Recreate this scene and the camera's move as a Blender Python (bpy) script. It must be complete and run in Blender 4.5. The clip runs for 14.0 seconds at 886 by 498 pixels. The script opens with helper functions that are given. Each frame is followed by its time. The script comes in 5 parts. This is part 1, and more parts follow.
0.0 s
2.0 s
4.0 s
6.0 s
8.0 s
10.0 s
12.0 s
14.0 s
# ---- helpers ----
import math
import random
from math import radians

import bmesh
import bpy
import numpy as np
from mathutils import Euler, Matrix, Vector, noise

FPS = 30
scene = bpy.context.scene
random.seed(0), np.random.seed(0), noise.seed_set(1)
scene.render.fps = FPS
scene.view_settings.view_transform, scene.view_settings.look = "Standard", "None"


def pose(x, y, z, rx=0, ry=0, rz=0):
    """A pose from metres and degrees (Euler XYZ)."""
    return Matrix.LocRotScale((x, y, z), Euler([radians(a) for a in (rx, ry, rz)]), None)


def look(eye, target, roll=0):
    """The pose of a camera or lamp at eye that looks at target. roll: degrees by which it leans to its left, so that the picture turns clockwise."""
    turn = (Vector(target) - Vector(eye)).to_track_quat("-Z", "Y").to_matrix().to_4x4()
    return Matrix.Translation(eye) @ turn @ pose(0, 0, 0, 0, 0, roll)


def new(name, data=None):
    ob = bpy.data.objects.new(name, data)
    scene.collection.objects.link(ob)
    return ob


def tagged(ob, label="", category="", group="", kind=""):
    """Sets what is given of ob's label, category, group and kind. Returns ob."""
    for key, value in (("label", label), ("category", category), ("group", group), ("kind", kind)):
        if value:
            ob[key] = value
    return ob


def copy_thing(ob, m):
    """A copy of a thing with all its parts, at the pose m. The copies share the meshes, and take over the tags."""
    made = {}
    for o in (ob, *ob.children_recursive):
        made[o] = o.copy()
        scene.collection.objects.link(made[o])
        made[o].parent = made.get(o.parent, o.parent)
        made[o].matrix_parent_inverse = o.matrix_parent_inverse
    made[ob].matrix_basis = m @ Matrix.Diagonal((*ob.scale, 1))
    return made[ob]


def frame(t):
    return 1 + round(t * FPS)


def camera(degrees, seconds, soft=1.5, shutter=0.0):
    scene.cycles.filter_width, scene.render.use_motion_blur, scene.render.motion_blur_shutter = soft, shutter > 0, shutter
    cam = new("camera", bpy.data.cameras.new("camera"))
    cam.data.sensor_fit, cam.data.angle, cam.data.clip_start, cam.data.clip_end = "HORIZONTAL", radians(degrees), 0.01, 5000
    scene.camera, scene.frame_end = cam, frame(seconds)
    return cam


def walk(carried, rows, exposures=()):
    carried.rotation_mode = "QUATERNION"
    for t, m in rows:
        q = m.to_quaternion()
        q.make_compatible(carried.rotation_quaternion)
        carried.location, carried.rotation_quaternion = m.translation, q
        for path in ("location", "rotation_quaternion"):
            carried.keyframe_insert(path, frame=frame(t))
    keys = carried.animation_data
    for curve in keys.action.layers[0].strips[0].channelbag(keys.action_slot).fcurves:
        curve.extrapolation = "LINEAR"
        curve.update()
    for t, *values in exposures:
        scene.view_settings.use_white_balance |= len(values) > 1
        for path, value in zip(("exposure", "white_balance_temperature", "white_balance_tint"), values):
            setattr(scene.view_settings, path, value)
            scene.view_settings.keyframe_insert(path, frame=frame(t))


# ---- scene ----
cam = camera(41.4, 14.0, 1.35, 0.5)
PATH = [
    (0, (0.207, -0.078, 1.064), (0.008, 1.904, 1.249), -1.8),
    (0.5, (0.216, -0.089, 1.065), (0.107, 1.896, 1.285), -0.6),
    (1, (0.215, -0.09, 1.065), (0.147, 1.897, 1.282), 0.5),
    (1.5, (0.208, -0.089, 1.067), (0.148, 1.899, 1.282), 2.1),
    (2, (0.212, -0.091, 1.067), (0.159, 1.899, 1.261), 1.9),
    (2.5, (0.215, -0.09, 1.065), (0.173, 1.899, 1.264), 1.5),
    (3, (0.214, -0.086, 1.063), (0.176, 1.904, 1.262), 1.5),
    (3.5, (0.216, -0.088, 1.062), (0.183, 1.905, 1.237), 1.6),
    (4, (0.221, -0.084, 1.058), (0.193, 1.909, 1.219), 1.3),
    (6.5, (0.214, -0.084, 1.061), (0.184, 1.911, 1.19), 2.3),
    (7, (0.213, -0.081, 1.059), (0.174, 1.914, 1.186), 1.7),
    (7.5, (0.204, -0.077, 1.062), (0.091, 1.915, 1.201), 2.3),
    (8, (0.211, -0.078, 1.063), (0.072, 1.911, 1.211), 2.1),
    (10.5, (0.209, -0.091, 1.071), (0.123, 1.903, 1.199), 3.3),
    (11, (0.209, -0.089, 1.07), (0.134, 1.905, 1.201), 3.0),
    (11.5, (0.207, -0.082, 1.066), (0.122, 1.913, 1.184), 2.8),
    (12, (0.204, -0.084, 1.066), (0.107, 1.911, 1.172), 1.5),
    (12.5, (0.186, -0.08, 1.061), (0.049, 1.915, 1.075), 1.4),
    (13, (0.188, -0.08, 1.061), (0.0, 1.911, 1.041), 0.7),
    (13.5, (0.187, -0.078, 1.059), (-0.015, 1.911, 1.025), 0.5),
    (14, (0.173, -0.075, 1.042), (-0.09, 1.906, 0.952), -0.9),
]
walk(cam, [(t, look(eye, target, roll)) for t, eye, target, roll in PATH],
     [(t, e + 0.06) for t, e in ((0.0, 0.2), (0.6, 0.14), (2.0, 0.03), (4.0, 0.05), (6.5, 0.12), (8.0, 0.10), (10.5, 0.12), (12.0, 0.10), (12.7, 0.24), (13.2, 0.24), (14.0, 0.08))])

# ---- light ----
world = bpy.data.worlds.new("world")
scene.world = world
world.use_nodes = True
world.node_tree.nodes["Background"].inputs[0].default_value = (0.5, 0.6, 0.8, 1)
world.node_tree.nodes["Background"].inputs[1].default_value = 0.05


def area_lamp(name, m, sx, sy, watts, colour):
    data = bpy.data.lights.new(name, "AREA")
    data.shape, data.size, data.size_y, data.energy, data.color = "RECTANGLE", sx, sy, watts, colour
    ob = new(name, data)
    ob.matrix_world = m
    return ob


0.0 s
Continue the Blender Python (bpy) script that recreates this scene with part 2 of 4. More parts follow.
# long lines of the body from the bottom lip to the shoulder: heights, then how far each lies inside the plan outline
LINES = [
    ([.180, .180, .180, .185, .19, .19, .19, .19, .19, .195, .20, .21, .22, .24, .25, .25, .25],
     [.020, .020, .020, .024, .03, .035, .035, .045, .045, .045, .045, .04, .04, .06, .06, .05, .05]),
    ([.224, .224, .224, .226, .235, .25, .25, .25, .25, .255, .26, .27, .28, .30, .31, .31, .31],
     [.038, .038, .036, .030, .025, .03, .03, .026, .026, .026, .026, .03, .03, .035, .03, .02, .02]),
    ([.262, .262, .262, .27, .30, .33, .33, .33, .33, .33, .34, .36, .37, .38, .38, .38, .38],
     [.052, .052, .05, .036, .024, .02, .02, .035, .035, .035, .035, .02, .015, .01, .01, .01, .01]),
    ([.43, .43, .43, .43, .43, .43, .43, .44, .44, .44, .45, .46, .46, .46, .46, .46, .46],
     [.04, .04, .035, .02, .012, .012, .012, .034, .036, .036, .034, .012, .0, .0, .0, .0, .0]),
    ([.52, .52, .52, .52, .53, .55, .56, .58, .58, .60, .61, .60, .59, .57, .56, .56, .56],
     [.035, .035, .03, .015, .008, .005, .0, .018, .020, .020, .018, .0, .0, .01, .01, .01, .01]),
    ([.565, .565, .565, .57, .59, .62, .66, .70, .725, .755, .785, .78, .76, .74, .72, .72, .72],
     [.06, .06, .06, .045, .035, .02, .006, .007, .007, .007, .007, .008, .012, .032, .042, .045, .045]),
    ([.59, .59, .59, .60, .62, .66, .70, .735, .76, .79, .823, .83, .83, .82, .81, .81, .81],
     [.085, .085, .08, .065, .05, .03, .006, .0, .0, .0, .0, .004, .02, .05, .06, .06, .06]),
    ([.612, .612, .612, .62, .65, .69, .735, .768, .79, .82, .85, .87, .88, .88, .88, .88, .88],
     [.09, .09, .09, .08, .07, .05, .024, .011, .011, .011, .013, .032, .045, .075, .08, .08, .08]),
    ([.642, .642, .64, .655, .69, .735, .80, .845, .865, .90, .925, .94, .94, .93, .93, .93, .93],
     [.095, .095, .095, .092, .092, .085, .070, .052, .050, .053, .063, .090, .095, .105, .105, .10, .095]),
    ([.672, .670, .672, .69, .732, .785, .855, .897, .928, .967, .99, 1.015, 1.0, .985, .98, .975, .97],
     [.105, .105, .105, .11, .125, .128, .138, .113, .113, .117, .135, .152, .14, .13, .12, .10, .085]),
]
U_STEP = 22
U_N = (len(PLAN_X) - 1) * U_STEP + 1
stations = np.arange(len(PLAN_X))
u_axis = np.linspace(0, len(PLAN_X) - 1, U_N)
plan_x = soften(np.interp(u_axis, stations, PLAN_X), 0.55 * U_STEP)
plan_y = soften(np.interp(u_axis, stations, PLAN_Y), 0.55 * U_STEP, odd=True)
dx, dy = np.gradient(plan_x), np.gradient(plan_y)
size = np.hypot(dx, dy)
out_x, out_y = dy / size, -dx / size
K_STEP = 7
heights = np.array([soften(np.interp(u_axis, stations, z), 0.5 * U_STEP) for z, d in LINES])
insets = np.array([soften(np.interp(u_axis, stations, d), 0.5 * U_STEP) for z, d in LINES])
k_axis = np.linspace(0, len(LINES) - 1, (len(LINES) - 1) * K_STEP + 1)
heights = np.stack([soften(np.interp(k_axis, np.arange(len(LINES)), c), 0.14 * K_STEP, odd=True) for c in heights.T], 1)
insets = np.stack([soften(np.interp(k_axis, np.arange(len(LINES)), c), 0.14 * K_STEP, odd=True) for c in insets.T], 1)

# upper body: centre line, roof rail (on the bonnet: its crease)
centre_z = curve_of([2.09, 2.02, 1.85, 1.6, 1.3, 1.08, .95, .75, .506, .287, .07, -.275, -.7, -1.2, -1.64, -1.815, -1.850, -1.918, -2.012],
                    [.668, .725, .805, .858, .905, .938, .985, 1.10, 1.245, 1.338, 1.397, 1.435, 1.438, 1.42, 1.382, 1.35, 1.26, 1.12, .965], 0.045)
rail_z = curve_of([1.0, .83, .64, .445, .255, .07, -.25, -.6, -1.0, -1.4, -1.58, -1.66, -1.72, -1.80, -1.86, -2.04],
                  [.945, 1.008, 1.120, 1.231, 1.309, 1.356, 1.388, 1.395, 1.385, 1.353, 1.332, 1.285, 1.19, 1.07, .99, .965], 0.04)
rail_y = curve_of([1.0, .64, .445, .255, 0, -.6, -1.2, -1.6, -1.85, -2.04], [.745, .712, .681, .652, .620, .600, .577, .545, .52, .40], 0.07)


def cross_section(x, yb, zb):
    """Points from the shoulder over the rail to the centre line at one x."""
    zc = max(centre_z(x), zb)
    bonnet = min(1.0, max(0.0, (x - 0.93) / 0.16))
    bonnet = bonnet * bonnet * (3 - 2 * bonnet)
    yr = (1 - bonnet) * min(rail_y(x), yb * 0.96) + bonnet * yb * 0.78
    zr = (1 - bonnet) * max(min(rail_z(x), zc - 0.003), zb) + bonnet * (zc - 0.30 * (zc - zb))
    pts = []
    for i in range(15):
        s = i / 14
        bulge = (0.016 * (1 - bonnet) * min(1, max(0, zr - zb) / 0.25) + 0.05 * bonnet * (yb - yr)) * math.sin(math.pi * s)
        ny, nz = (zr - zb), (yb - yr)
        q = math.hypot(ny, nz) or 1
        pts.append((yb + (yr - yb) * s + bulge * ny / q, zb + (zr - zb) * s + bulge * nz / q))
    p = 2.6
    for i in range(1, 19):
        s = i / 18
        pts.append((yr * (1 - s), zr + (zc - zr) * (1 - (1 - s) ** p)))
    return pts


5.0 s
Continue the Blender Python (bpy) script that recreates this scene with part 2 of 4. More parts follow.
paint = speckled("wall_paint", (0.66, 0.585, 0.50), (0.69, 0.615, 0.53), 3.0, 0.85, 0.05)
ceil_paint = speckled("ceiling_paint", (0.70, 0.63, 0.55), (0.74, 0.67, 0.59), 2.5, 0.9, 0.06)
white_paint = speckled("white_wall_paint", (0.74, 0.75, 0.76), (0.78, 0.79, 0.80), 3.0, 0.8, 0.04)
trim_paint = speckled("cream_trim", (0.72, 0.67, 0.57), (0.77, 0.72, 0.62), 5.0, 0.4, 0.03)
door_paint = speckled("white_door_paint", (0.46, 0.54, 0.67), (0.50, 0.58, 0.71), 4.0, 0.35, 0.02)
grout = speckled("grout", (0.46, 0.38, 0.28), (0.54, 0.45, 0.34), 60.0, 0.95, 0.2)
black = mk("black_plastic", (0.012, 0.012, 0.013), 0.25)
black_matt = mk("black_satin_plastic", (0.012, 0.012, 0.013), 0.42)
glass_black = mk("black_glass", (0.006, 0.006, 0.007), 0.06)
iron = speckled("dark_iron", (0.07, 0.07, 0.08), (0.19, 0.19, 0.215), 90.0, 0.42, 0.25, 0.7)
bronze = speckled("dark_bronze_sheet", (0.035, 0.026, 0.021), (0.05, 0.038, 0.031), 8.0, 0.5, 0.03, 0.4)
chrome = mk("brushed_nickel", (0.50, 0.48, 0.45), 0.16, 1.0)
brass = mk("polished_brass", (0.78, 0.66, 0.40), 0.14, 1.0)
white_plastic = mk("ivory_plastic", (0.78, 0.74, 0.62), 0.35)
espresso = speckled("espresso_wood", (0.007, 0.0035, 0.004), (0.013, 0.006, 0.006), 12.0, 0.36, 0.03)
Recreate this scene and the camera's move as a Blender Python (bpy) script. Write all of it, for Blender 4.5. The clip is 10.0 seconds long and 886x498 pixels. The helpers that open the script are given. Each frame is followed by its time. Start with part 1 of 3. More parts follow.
※ ※ ※
Exercise prompt:
Your task is to gather every line with the word "keys" and copy it.

Worked answer:
    keys = carried.animation_data
    for curve in keys.action.layers[0].strips[0].channelbag(keys.action_slot).fcurves:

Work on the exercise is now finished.